The communication of this course will be via Canvas. This includes important announcements about the exams, materials and scheduled sessions whenever necessary. Moreover, students are encouraged to post their questions in the discussion section such that other students can benefit from the answers provided by the education team.
Unfortunately, it is not possible for lecturers to reply to all emails with the promptness and quality that the students deserve. Therefore, the students are kindly asked to refrain from contacting the lecturers via email to ask questions about either the course organization or the theoretical and practical contents. Instead, students are kindly invited to post their questions in the discussion session of Canvas to ensure efficient and transparent communication.
Of course, you can contact the lecturers (preferably both) via email if there are rather private issues that you feel that your fellow students should not be aware of. Please bear in mind that all issues have solutions if they are properly and timely communicated.

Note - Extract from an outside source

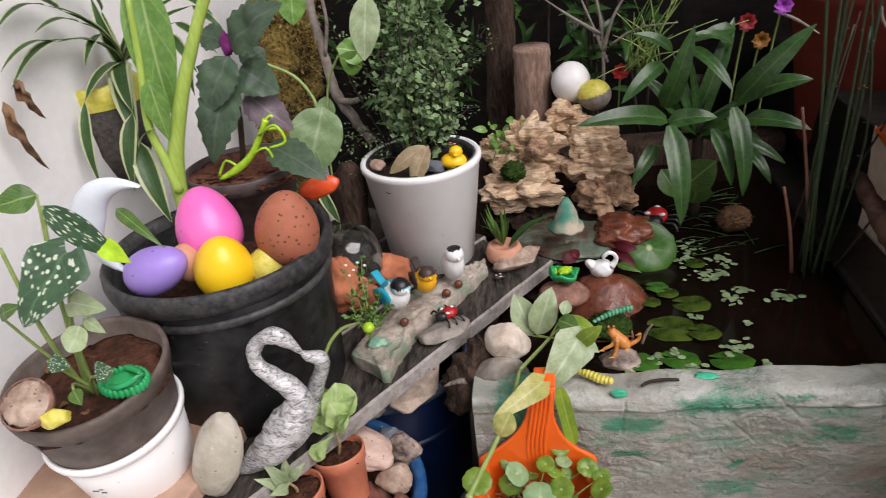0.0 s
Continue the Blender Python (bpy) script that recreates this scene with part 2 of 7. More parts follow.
M_BARK = mk("dark_bark", (0.091, 0.0595, 0.042), (0.0245, 0.0154, 0.0112), spec=0.15, rough=0.95, scale=40, bump=1.0, stretch=(4, 4, 1), dist=0.006)
M_DRIFT = mk("pale_driftwood", (0.56, 0.36, 0.22), (0.2, 0.11, 0.06), rough=0.9, scale=55, bump=1.0, big=14, dist=0.008)
M_GREYWOOD = mk("weathered_stick", (0.3, 0.25, 0.21), (0.1, 0.075, 0.06), spec=0.15, rough=0.95, scale=30, bump=0.9, stretch=(6, 6, 1), dist=0.004)
M_LOG = mk("brown_log", (0.374, 0.253, 0.187), (0.165, 0.099, 0.0715), rough=0.9, scale=30, bump=0.7, stretch=(4, 4, 1), dist=0.004)
M_WHITE = mk("white_gloss", (0.85, 0.84, 0.82), (0.75, 0.74, 0.72), rough=0.35, scale=30, bump=0.03)
M_PINK = mk("pink_plastic", (0.86, 0.17, 0.5), (0.8, 0.13, 0.44), rough=0.35, scale=20, bump=0.02, speck=(30, 0.06, (0.35, 0.1, 0.22)))
M_YELLOW = mk("yellow_plastic", (0.9, 0.58, 0.01), (0.86, 0.52, 0.01), rough=0.35, scale=20, bump=0.02)
M_PURPLE = mk("lilac_plastic", (0.36, 0.25, 0.68), (0.32, 0.21, 0.62), rough=0.38, scale=20, bump=0.02, speck=(38, 0.1, (0.2, 0.12, 0.3)))
M_BROWNEGG = mk("speckled_brown", (0.4, 0.13, 0.07), (0.34, 0.11, 0.06), rough=0.7, scale=50, bump=0.3, speck=(110, 0.25, (0.1, 0.045, 0.032)))
M_MOSS = mk("moss", (0.05, 0.1, 0.015), (0.015, 0.03, 0.006), spec=0.15, rough=1.0, scale=160, bump=1.0, dist=0.006)
M_WETBROWN = mk("wet_brown_clay", (0.19, 0.058, 0.03), (0.07, 0.022, 0.012), rough=0.2, scale=60, bump=0.9, big=14, detail=9.0, dist=0.004)
M_LEAF = leafmat("green_leaf", (0.1, 0.2, 0.03), (0.055, 0.13, 0.02), (0.28, 0.4, 0.12))
M_STEM = mk("pale_green_stem", (0.3, 0.385, 0.12), (0.2, 0.28, 0.07), rough=0.45, scale=60, bump=0.1)
M_ARUM = mk("yellow_green_stalk", (0.4, 0.54, 0.1), (0.27, 0.4, 0.06), rough=0.4, scale=40, bump=0.15, stretch=(6, 6, 1))
M_PALESTEM = mk("cream_root", (0.54, 0.44, 0.24), (0.3, 0.2, 0.09), rough=0.6, scale=80, bump=0.1)
M_PALELEAF = leafmat("silvery_green_leaf", (0.45, 0.53, 0.32), (0.31, 0.4, 0.2), (0.54, 0.62, 0.42), veins=14)
M_YLEAF = leafmat("yellowing_leaf", (0.58, 0.54, 0.16), (0.38, 0.4, 0.12), (0.64, 0.64, 0.32), veins=10, spots=(16, 0.12, (0.2, 0.12, 0.05)))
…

Chris Emmery is a lecturer at Tilburg University, as well as a joint PhD candidate doing research for both CSAI at Tilburg and CLiPS at the University of Antwerp. He’s interested in the effect of intelligent systems on our lives. Systems that uncover our personal information, monitor and change our behavior, subtly restrict our exposure to information, and treat us unfairly. He has taught Data Mining in context of the Data Science master for four years. He also teaches Data Processing and Spatiotemporal Data Analysis, and previously Text Mining.
Gonzalo Nápoles received his PhD degree from Hasselt University (Belgium) and Maastricht University (The Netherlands). His research interests include hybrid machine intelligence, recurrent neural networks, cognitive learning systems, knowledge engineering and chaos theory. His teaching experience includes courses such as Business Intelligence, Knowledge Discovery, Introduction to Information Systems, Numerical Analysis and Knowledge Representation.